**RECORDS PROVIDED:**

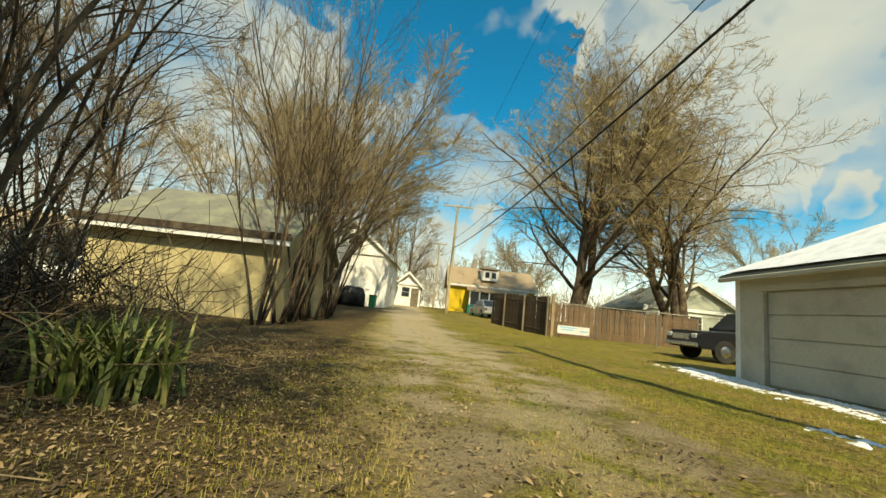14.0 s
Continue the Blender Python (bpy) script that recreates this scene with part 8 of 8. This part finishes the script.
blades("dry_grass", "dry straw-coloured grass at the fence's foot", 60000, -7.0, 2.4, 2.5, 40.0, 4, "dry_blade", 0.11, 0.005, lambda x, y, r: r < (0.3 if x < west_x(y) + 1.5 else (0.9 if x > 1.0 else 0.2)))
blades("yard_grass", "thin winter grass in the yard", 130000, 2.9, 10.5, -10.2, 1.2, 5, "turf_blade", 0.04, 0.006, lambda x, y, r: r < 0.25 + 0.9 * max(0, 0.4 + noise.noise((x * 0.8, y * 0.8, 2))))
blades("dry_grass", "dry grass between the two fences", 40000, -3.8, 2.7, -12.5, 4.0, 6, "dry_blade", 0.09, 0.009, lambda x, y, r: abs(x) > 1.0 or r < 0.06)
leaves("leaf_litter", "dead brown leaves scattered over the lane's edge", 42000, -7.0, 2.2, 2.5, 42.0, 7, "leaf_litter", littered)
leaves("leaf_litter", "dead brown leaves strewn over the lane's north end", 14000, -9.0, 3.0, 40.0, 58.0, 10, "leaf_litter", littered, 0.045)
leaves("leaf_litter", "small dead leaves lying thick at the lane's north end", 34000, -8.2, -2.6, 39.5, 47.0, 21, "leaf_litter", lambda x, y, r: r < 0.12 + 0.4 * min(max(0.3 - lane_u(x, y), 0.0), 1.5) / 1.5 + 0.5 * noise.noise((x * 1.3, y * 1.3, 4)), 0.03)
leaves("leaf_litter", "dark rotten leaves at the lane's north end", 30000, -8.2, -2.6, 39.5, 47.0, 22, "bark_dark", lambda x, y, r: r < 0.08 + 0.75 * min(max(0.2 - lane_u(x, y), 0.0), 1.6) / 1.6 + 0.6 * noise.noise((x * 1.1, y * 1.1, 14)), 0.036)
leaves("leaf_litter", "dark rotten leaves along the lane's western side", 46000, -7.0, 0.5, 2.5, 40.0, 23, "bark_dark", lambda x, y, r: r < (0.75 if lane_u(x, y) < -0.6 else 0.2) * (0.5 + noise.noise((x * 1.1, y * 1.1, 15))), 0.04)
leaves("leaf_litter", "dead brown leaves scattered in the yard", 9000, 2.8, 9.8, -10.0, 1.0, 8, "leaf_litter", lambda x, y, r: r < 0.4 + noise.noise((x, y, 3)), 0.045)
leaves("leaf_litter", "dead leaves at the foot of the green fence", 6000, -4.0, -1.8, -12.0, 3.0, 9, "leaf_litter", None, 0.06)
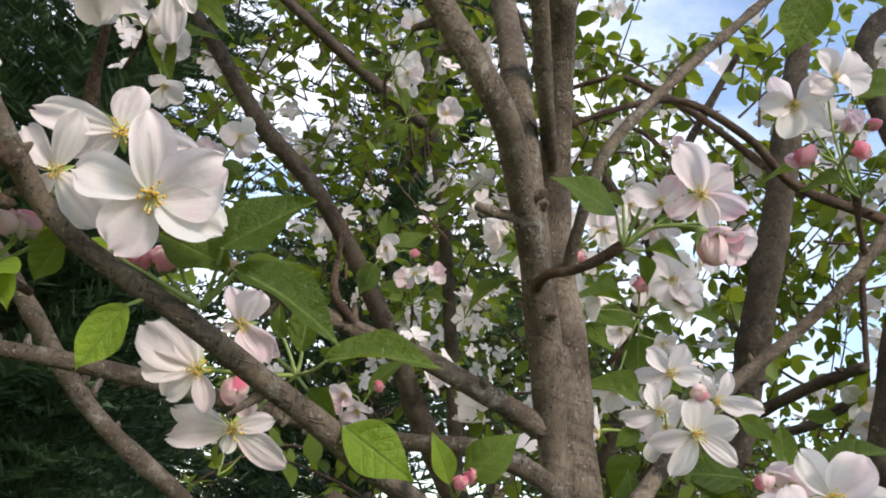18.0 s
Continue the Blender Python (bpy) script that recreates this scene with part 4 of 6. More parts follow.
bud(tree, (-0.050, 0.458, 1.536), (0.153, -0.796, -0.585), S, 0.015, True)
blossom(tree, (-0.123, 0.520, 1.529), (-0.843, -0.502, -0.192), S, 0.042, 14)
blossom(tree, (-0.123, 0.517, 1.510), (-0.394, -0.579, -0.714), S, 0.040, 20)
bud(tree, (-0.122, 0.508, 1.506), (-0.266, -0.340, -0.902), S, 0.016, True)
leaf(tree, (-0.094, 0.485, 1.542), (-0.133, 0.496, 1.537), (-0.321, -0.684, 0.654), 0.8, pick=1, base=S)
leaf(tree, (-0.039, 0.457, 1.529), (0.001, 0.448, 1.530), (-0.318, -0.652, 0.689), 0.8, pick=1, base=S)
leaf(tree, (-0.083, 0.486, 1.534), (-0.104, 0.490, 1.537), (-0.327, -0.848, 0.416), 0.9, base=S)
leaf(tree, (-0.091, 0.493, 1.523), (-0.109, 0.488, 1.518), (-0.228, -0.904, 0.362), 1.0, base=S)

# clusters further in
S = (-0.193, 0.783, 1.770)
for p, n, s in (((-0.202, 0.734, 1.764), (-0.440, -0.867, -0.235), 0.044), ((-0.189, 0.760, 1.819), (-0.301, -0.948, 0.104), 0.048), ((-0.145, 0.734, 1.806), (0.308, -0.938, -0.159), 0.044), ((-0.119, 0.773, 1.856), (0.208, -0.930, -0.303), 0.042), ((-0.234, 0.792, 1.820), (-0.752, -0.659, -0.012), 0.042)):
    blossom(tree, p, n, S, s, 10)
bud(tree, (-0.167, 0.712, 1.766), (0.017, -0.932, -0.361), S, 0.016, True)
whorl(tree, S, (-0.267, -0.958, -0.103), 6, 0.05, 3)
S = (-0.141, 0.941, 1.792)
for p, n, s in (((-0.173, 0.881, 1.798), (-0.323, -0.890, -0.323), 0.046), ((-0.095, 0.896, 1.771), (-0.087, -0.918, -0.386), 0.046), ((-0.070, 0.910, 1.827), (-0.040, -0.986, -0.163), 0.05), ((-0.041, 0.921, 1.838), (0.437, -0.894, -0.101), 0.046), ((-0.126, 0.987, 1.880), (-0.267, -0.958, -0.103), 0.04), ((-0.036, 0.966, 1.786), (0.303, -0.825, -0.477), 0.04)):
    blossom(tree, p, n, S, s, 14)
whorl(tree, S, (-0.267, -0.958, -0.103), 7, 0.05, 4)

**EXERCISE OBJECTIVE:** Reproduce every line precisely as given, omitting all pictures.

**SOLUTION:**
14.0 s
Continue the Blender Python (bpy) script that recreates this scene with part 8 of 8. This part finishes the script.
blades("dry_grass", "dry straw-coloured grass at the fence's foot", 60000, -7.0, 2.4, 2.5, 40.0, 4, "dry_blade", 0.11, 0.005, lambda x, y, r: r < (0.3 if x < west_x(y) + 1.5 else (0.9 if x > 1.0 else 0.2)))
blades("yard_grass", "thin winter grass in the yard", 130000, 2.9, 10.5, -10.2, 1.2, 5, "turf_blade", 0.04, 0.006, lambda x, y, r: r < 0.25 + 0.9 * max(0, 0.4 + noise.noise((x * 0.8, y * 0.8, 2))))
blades("dry_grass", "dry grass between the two fences", 40000, -3.8, 2.7, -12.5, 4.0, 6, "dry_blade", 0.09, 0.009, lambda x, y, r: abs(x) > 1.0 or r < 0.06)
leaves("leaf_litter", "dead brown leaves scattered over the lane's edge", 42000, -7.0, 2.2, 2.5, 42.0, 7, "leaf_litter", littered)
leaves("leaf_litter", "dead brown leaves strewn over the lane's north end", 14000, -9.0, 3.0, 40.0, 58.0, 10, "leaf_litter", littered, 0.045)
leaves("leaf_litter", "small dead leaves lying thick at the lane's north end", 34000, -8.2, -2.6, 39.5, 47.0, 21, "leaf_litter", lambda x, y, r: r < 0.12 + 0.4 * min(max(0.3 - lane_u(x, y), 0.0), 1.5) / 1.5 + 0.5 * noise.noise((x * 1.3, y * 1.3, 4)), 0.03)
leaves("leaf_litter", "dark rotten leaves at the lane's north end", 30000, -8.2, -2.6, 39.5, 47.0, 22, "bark_dark", lambda x, y, r: r < 0.08 + 0.75 * min(max(0.2 - lane_u(x, y), 0.0), 1.6) / 1.6 + 0.6 * noise.noise((x * 1.1, y * 1.1, 14)), 0.036)
leaves("leaf_litter", "dark rotten leaves along the lane's western side", 46000, -7.0, 0.5, 2.5, 40.0, 23, "bark_dark", lambda x, y, r: r < (0.75 if lane_u(x, y) < -0.6 else 0.2) * (0.5 + noise.noise((x * 1.1, y * 1.1, 15))), 0.04)
leaves("leaf_litter", "dead brown leaves scattered in the yard", 9000, 2.8, 9.8, -10.0, 1.0, 8, "leaf_litter", lambda x, y, r: r < 0.4 + noise.noise((x, y, 3)), 0.045)
leaves("leaf_litter", "dead leaves at the foot of the green fence", 6000, -4.0, -1.8, -12.0, 3.0, 9, "leaf_litter", None, 0.06)
18.0 s
Continue the Blender Python (bpy) script that recreates this scene with part 4 of 6. More parts follow.
bud(tree, (-0.050, 0.458, 1.536), (0.153, -0.796, -0.585), S, 0.015, True)
blossom(tree, (-0.123, 0.520, 1.529), (-0.843, -0.502, -0.192), S, 0.042, 14)
blossom(tree, (-0.123, 0.517, 1.510), (-0.394, -0.579, -0.714), S, 0.040, 20)
bud(tree, (-0.122, 0.508, 1.506), (-0.266, -0.340, -0.902), S, 0.016, True)
leaf(tree, (-0.094, 0.485, 1.542), (-0.133, 0.496, 1.537), (-0.321, -0.684, 0.654), 0.8, pick=1, base=S)
leaf(tree, (-0.039, 0.457, 1.529), (0.001, 0.448, 1.530), (-0.318, -0.652, 0.689), 0.8, pick=1, base=S)
leaf(tree, (-0.083, 0.486, 1.534), (-0.104, 0.490, 1.537), (-0.327, -0.848, 0.416), 0.9, base=S)
leaf(tree, (-0.091, 0.493, 1.523), (-0.109, 0.488, 1.518), (-0.228, -0.904, 0.362), 1.0, base=S)

# clusters further in
S = (-0.193, 0.783, 1.770)
for p, n, s in (((-0.202, 0.734, 1.764), (-0.440, -0.867, -0.235), 0.044), ((-0.189, 0.760, 1.819), (-0.301, -0.948, 0.104), 0.048), ((-0.145, 0.734, 1.806), (0.308, -0.938, -0.159), 0.044), ((-0.119, 0.773, 1.856), (0.208, -0.930, -0.303), 0.042), ((-0.234, 0.792, 1.820), (-0.752, -0.659, -0.012), 0.042)):
    blossom(tree, p, n, S, s, 10)
bud(tree, (-0.167, 0.712, 1.766), (0.017, -0.932, -0.361), S, 0.016, True)
whorl(tree, S, (-0.267, -0.958, -0.103), 6, 0.05, 3)
S = (-0.141, 0.941, 1.792)
for p, n, s in (((-0.173, 0.881, 1.798), (-0.323, -0.890, -0.323), 0.046), ((-0.095, 0.896, 1.771), (-0.087, -0.918, -0.386), 0.046), ((-0.070, 0.910, 1.827), (-0.040, -0.986, -0.163), 0.05), ((-0.041, 0.921, 1.838), (0.437, -0.894, -0.101), 0.046), ((-0.126, 0.987, 1.880), (-0.267, -0.958, -0.103), 0.04), ((-0.036, 0.966, 1.786), (0.303, -0.825, -0.477), 0.04)):
    blossom(tree, p, n, S, s, 14)
whorl(tree, S, (-0.267, -0.958, -0.103), 7, 0.05, 4)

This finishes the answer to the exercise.